■ Short exercise:
Starting with the first line below, extract each line through the one that contains "lavender overcast sky", inclusive, excluding pictures.

-.-.-

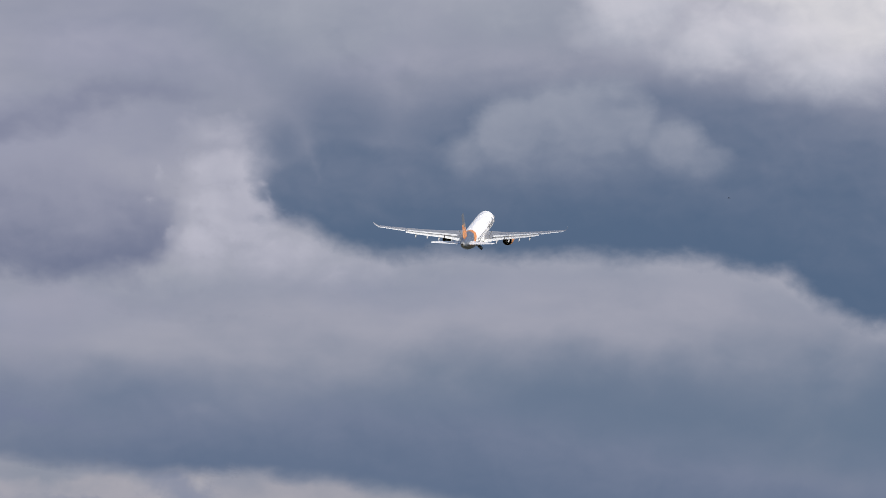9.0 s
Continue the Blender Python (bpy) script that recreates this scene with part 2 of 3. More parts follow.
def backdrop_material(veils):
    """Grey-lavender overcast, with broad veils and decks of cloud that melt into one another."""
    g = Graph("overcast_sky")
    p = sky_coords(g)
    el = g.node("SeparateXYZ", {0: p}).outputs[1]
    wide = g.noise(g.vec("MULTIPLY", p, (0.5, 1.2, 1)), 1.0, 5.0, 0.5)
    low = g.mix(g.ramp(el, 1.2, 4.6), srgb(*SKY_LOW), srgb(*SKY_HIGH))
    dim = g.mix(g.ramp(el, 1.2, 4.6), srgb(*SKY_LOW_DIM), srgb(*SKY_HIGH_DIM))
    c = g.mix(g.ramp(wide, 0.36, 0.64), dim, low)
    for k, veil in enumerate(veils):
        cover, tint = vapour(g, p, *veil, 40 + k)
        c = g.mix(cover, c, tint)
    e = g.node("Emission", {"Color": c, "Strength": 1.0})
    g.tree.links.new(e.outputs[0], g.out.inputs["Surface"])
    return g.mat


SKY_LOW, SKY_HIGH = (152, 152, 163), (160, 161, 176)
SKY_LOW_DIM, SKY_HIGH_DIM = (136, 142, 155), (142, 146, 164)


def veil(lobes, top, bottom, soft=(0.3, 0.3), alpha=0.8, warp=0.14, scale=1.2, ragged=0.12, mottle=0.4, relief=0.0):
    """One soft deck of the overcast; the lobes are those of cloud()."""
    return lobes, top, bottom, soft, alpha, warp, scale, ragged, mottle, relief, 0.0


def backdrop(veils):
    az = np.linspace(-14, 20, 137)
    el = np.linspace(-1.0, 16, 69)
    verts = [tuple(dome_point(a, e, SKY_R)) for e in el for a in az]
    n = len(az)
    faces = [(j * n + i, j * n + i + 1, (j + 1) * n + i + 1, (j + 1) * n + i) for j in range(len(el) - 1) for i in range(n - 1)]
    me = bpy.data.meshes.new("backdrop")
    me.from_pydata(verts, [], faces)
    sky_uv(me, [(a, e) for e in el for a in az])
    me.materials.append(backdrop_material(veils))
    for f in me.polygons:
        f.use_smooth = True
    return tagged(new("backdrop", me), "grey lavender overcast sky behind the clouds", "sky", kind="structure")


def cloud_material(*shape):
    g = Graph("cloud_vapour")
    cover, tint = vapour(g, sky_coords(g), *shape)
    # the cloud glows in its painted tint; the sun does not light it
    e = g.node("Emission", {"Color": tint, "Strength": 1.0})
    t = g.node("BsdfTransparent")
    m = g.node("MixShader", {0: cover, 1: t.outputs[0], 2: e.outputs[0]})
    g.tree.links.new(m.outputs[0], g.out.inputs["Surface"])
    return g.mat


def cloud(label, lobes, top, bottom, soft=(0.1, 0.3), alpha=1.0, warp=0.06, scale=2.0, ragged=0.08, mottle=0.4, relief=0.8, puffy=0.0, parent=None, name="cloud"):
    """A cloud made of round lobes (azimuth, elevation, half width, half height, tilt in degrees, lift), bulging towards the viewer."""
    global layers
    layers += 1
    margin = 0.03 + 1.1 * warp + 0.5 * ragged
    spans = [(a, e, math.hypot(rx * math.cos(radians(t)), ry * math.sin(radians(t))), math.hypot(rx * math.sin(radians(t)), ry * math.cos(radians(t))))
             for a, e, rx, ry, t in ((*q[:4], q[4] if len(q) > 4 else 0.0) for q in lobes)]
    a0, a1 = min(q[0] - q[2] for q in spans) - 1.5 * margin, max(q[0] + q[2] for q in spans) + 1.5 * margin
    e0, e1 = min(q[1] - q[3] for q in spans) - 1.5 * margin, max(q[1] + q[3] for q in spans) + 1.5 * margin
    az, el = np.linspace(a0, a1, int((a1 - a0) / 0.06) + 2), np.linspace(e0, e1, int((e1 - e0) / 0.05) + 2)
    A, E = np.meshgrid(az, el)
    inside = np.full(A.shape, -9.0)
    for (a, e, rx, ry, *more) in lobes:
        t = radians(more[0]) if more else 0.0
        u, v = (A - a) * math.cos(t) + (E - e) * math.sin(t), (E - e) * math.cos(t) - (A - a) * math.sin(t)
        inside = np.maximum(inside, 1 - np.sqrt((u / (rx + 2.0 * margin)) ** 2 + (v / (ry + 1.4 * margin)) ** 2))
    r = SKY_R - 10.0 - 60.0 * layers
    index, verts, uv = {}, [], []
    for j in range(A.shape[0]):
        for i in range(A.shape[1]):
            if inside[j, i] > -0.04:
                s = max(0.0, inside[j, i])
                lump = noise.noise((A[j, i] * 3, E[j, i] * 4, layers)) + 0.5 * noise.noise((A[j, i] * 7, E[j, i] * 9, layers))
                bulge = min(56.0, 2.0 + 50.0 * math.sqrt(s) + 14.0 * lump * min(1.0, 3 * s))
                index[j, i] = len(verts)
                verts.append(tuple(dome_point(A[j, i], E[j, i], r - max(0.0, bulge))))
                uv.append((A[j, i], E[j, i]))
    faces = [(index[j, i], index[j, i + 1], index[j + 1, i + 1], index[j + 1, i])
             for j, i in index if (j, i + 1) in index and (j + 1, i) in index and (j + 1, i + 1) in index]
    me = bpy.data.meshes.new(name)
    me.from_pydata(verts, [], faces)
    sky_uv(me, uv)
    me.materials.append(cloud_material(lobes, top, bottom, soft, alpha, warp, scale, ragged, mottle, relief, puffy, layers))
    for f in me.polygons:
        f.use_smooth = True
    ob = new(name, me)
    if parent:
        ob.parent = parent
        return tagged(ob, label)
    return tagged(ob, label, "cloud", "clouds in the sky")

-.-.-

■ Problem solution:
9.0 s
Continue the Blender Python (bpy) script that recreates this scene with part 2 of 3. More parts follow.
def backdrop_material(veils):
    """Grey-lavender overcast, with broad veils and decks of cloud that melt into one another."""
    g = Graph("overcast_sky")
    p = sky_coords(g)
    el = g.node("SeparateXYZ", {0: p}).outputs[1]
    wide = g.noise(g.vec("MULTIPLY", p, (0.5, 1.2, 1)), 1.0, 5.0, 0.5)
    low = g.mix(g.ramp(el, 1.2, 4.6), srgb(*SKY_LOW), srgb(*SKY_HIGH))
    dim = g.mix(g.ramp(el, 1.2, 4.6), srgb(*SKY_LOW_DIM), srgb(*SKY_HIGH_DIM))
    c = g.mix(g.ramp(wide, 0.36, 0.64), dim, low)
    for k, veil in enumerate(veils):
        cover, tint = vapour(g, p, *veil, 40 + k)
        c = g.mix(cover, c, tint)
    e = g.node("Emission", {"Color": c, "Strength": 1.0})
    g.tree.links.new(e.outputs[0], g.out.inputs["Surface"])
    return g.mat


SKY_LOW, SKY_HIGH = (152, 152, 163), (160, 161, 176)
SKY_LOW_DIM, SKY_HIGH_DIM = (136, 142, 155), (142, 146, 164)


def veil(lobes, top, bottom, soft=(0.3, 0.3), alpha=0.8, warp=0.14, scale=1.2, ragged=0.12, mottle=0.4, relief=0.0):
    """One soft deck of the overcast; the lobes are those of cloud()."""
    return lobes, top, bottom, soft, alpha, warp, scale, ragged, mottle, relief, 0.0


def backdrop(veils):
    az = np.linspace(-14, 20, 137)
    el = np.linspace(-1.0, 16, 69)
    verts = [tuple(dome_point(a, e, SKY_R)) for e in el for a in az]
    n = len(az)
    faces = [(j * n + i, j * n + i + 1, (j + 1) * n + i + 1, (j + 1) * n + i) for j in range(len(el) - 1) for i in range(n - 1)]
    me = bpy.data.meshes.new("backdrop")
    me.from_pydata(verts, [], faces)
    sky_uv(me, [(a, e) for e in el for a in az])
    me.materials.append(backdrop_material(veils))
    for f in me.polygons:
        f.use_smooth = True
    return tagged(new("backdrop", me), "grey lavender overcast sky behind the clouds", "sky", kind="structure")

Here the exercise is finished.